Not surprisingly, however, the overwhelming majority of these posts treat the LDS church with bitterness and contempt. Apparently it’s pretty typical for ex-Mormons to leave the church disillusioned and angry, partly with the church for having “deceived” them, and partly with themselves for having been deceived. The exmormon.org discussion board is full of exaggerated rants and personal attacks on Mormon leaders and lay members, some of which seem justified, and some of which really don’t. I sympathize with the single woman in her thirties who was mercilessly pressured into marriage, but I just get irritated by the guy who delivers a drawn-out complaint about being “called” to serve in his local ward. Yes, because church should be a completely passive activity to which we don’t contribute at all (I hope you can hear the sarcasm, here). And then there are the conspiracy theorists, nervously anticipating the establishment of a Mormon theocracy (don’t vote for Mitt!).
But even though I think a lot of the posts are unfair, I have found myself all too eager to “side” with their authors against the LDS church. Mormon-Christian relations, especially as regards theology, are often ambiguous, and sometimes it’s just easier to draw lines and condemn instead of remaining in that tension-filled middle space where our similarities overlap. I’m all for maintaining distinctives (hopefully I’ll write more on this soon, because I’m often frustrated by my Mormon friends’ hesitancy to acknowledge them), but saying, “Amen!” to gratuitous attacks on this faith community probably isn’t the best way to do that, even if it does feel safer than defending a belief system I think is at least partly wrong.
All that to say, since I had never before been to a Mormon church service, my expectations were colored by what I read at exmormon.org. I expected to hear talks on marriage and gender roles and hymns like “Praise to the Man” (about JS, not JC) and “Oh My Father” (in which Heavenly Mother is also addressed). I half expected to meet judgmental housewives and other congregants who would really rather not be there.
But instead what I got were fairly Pelagian teachings supported by large amounts of prooftexting: definitely not what I think the Church should be doing, but not “weird” in the sense that the ExMormons had prepared me to expect. You can find this kind of teaching at many liberal Protestant churches (or even–gasp!–Evangelical ones). And the congregation was mostly made up of people I recognized (and like) from Institute, and they seemed pretty happy to be at church (or at least happy that their non-member friends were there!).
I think it’s clear that I need to alter how I think of “weirdness.” Mormonism increasingly looks more like mainstream America: hard-working, friendly, busy, patriotic, optimistic. Anyone following the church’s recent PR campaign knows they are really into promoting that all-American image.
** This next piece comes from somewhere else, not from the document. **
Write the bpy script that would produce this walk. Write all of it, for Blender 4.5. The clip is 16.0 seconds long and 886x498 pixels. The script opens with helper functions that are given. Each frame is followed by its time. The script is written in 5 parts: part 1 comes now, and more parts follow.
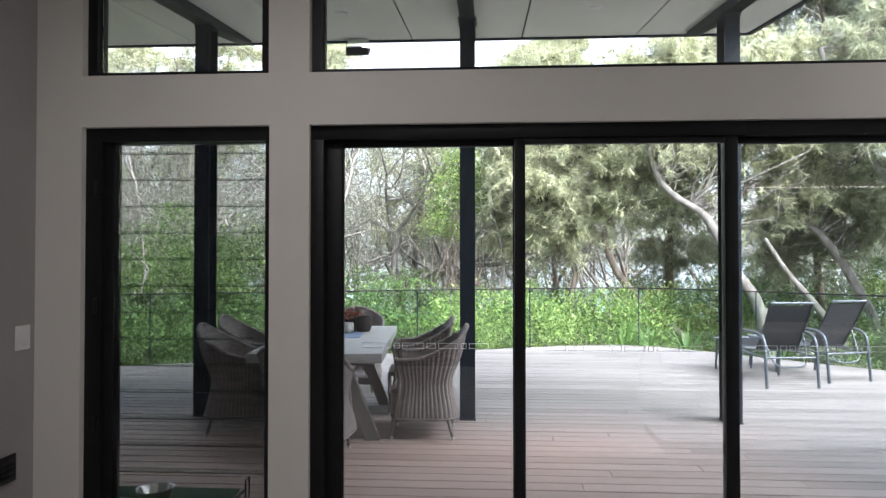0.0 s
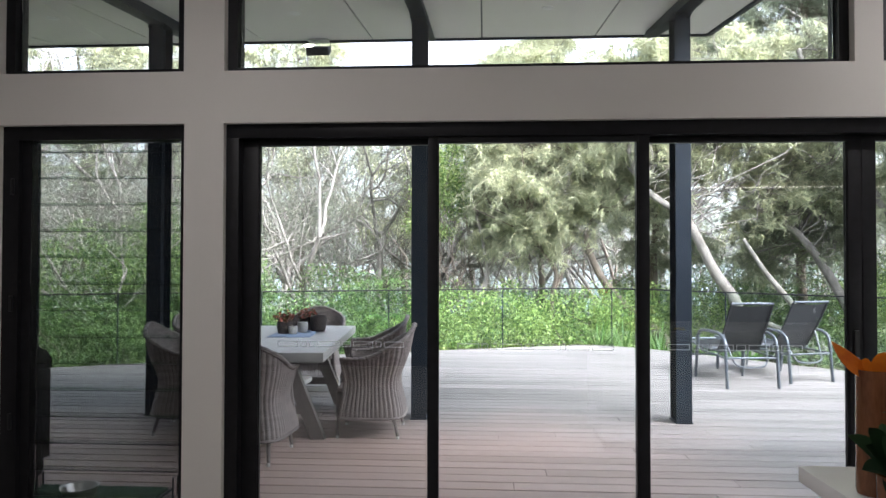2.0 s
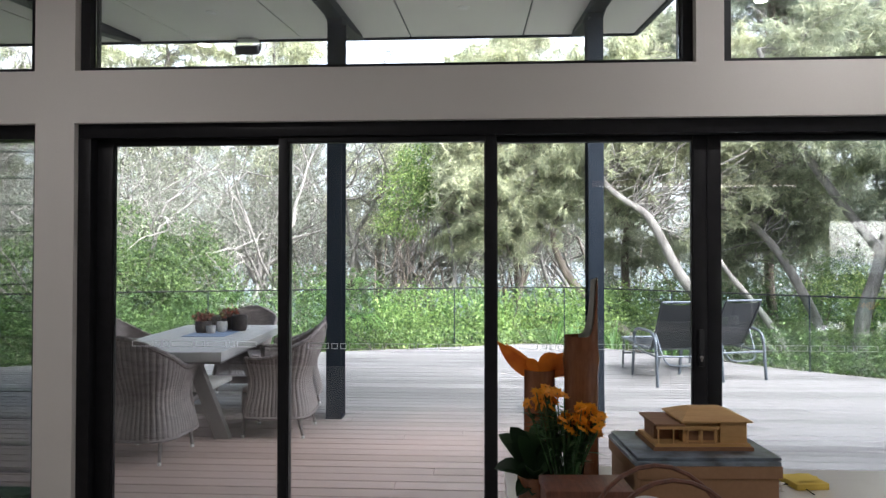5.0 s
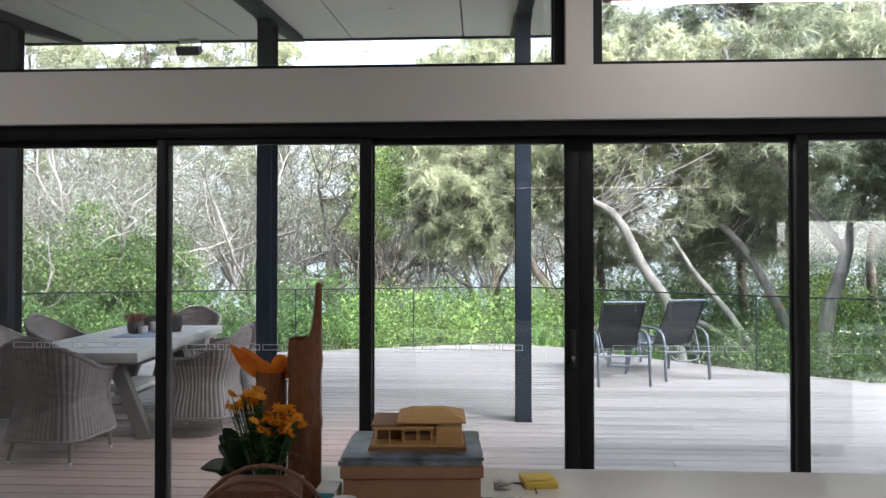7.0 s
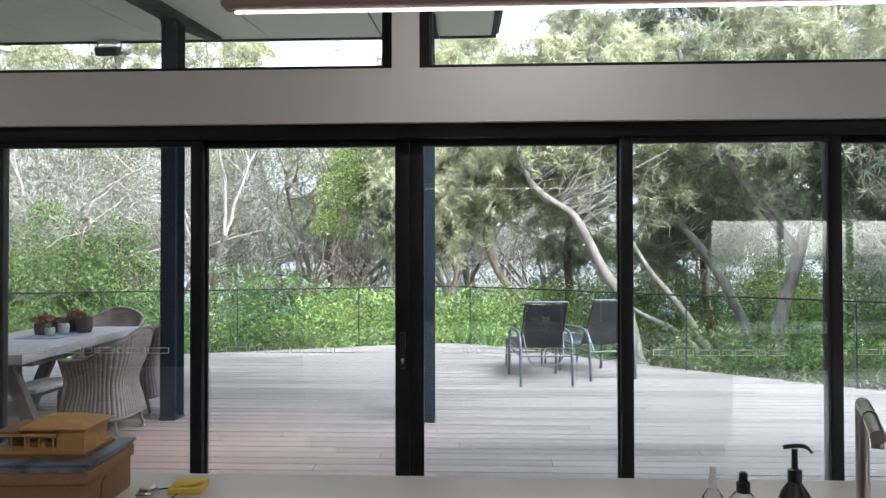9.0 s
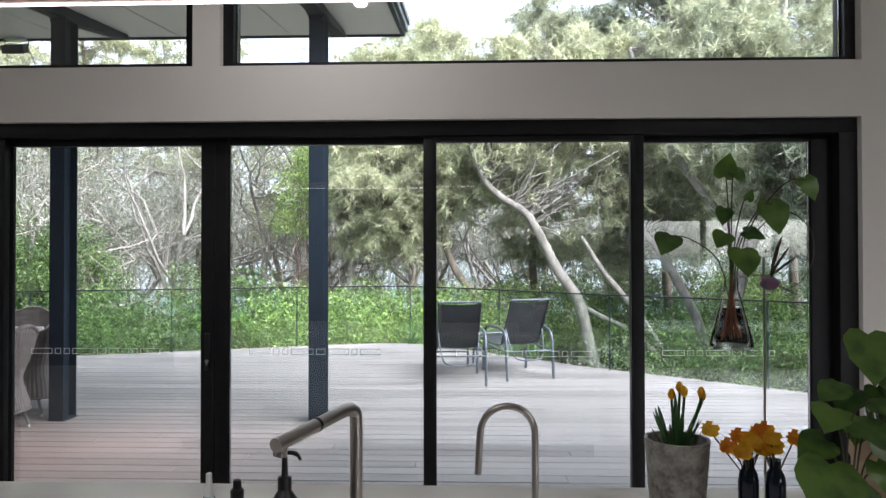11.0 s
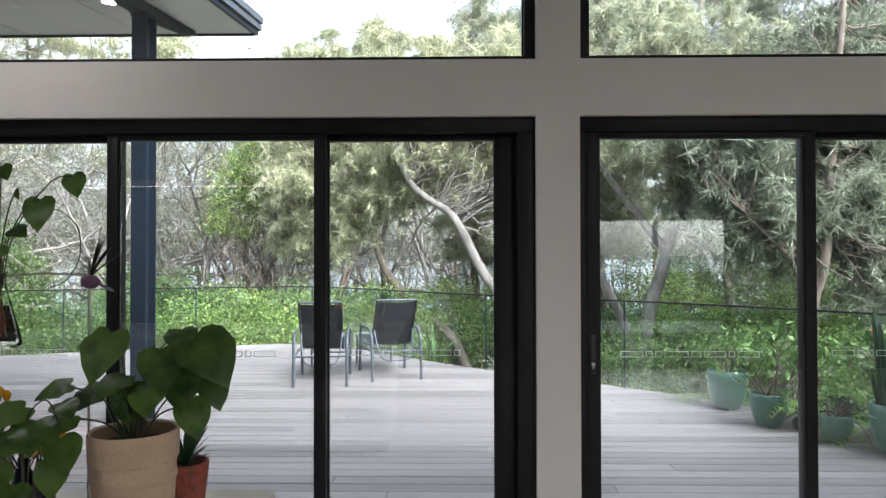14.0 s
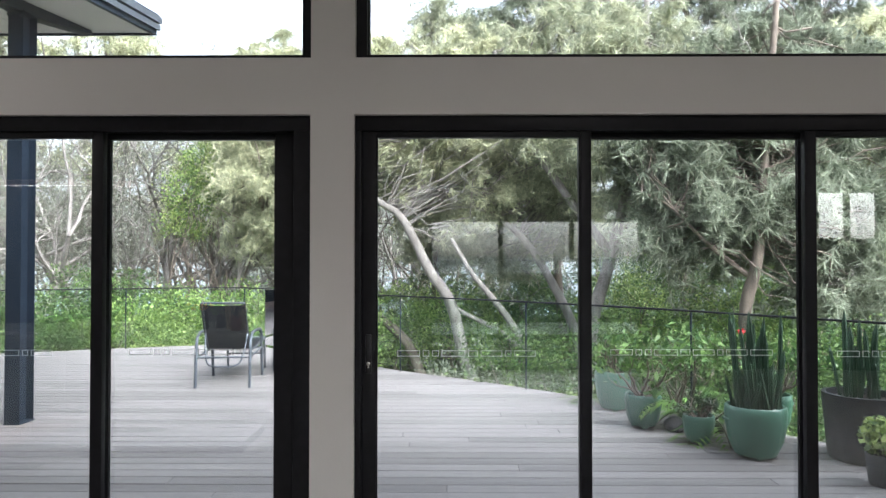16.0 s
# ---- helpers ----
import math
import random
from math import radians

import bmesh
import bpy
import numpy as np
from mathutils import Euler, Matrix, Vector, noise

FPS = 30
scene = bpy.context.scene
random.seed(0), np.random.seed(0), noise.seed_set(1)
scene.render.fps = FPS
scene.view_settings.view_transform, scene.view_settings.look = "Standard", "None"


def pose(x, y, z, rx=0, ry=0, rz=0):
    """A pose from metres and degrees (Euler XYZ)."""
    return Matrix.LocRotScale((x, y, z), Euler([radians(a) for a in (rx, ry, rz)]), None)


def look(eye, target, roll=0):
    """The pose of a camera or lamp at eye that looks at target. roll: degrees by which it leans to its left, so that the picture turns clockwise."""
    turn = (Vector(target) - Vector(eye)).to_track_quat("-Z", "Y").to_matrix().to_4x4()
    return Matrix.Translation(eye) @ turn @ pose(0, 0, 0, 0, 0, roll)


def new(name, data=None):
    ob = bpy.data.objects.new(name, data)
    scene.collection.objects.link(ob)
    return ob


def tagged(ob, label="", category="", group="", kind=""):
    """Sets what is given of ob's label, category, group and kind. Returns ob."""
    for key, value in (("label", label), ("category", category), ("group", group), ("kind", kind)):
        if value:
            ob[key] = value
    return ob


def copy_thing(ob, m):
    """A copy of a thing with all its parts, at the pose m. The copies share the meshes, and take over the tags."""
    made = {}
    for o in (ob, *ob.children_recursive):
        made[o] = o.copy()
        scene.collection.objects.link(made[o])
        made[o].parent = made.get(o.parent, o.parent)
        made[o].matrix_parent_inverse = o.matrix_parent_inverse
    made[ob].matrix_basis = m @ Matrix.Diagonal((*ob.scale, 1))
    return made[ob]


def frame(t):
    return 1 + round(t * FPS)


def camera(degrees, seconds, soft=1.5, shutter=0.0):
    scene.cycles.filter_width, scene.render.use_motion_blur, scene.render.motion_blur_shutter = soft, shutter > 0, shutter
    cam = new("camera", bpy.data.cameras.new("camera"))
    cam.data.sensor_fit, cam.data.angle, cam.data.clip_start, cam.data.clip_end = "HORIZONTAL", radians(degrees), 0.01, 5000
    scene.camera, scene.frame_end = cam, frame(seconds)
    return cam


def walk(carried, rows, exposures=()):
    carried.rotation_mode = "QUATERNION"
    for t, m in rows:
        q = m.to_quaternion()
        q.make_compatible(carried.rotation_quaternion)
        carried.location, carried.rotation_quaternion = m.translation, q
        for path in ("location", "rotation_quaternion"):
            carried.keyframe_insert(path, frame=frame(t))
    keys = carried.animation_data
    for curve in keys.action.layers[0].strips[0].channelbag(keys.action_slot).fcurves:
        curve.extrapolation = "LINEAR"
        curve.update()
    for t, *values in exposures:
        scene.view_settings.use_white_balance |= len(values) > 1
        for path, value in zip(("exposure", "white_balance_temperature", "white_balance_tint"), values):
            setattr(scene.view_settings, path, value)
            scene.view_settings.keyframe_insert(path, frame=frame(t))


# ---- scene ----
# ---------------- camera and walk ----------------
cam = camera(66.0, 16.0, soft=1.4)
PATH = [
    (0, (0.91, 0.075, 1.421), (0.787, 2.071, 1.455), 0.0),
    (0.5, (0.999, 0.082, 1.421), (0.879, 2.078, 1.455), 0.05),
    (1, (1.103, 0.086, 1.418), (0.983, 2.082, 1.453), 0.1),
    (1.5, (1.214, 0.088, 1.413), (1.094, 2.084, 1.448), 0.1),
    (2, (1.334, 0.095, 1.409), (1.214, 2.091, 1.446), 0.1),
    (2.5, (1.463, 0.103, 1.408), (1.343, 2.099, 1.444), 0.1),
    (3, (1.587, 0.111, 1.409), (1.468, 2.107, 1.445), 0.1),
    (3.5, (1.701, 0.119, 1.411), (1.586, 2.115, 1.446), 0.1),
    (4, (1.821, 0.123, 1.411), (1.708, 2.119, 1.445), 0.08),
    (6.5, (2.48, 0.131, 1.422), (2.38, 2.129, 1.455), 0.0),
    (7, (2.654, 0.131, 1.424), (2.558, 2.129, 1.456), 0.0),
    (7.5, (2.837, 0.133, 1.432), (2.746, 2.131, 1.462), 0.0),
    (8, (3.032, 0.14, 1.439), (2.946, 2.138, 1.467), -0.02),
    (8.5, (3.24, 0.147, 1.442), (3.157, 2.145, 1.469), -0.07),
    (9, (3.464, 0.154, 1.443), (3.384, 2.152, 1.471), -0.1),
    (11.5, (4.629, 0.24, 1.45), (4.566, 2.239, 1.475), -0.1),
    (12, (4.872, 0.26, 1.452), (4.813, 2.259, 1.479), -0.15),
    (12.5, (5.114, 0.268, 1.447), (5.06, 2.267, 1.474), -0.15),
    (13, (5.355, 0.27, 1.444), (5.307, 2.269, 1.471), -0.13),
    (13.5, (5.596, 0.267, 1.441), (5.553, 2.266, 1.468), -0.12),
    (14, (5.842, 0.269, 1.44), (5.806, 2.269, 1.467), -0.1),
    (14.5, (6.097, 0.274, 1.439), (6.063, 2.274, 1.467), -0.06),
    (15, (6.352, 0.278, 1.437), (6.323, 2.277, 1.465), 0.0),
    (15.5, (6.604, 0.284, 1.432), (6.58, 2.284, 1.463), 0.05),
    (16, (6.857, 0.286, 1.425), (6.839, 2.286, 1.458), 0.0),
]
walk(cam, [(t, look(eye, target, roll)) for t, eye, target, roll in PATH], [(0, 3.15, 5930, 16), (4.5, 3.08, 5930, 16), (8.5, 2.87, 5930, 16), (16, 2.80, 5930, 16)])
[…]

And why do I instinctively think of Christianity as “not-weird”? Many of the angry posters on exmormon.org weren’t just ex-Mormon, but ex-religious, or even ex-theist. Today I came across a posting titled “Mainstream Christianity and their [sic] strange beliefs,” part of an ongoing battle on the board over whether traditional Christianity is just as bad as the “cultic” Mormon church. The author listed everything he finds “weird” about Christianity, including: “[Christians believe] that Christ is God incarnate, that he died and was resurrected, and that this action was necessary for the salvation of all humans.”
Yup, we do. A few weekends ago at church I was talking with one of my pastors about my interfaith dialogue experiences, and he recalled one of his kids talking about how “weird” Hinduism was. “You think that’s weird?” Jon replied. “We believe in the Trinity, and the incarnation, and the resurrection. Christianity is much weirder.” And I think that’s how it should be. “For the message of the cross is foolishness to those who are perishing, but to us who are being saved it is the power of God” (1 Corinthians 1:18).
Lessons from the day:
#1: Don’t judge a religion based on rants from disgruntled former members (I sure wouldn’t want my faith represented by, say, an ex-Fundamentalist atheist).
#2: Don’t pretend Christianity’s normal. I don’t believe America is God’s country, or that evolution is a scientific conspiracy theory, or that the righteous will soon be raptured while the earth burns. I don’t fall into the common stereotype of the weird Christian, but I believe something far stranger: the story of God’s redemptive mission as told in and through His people and Himself.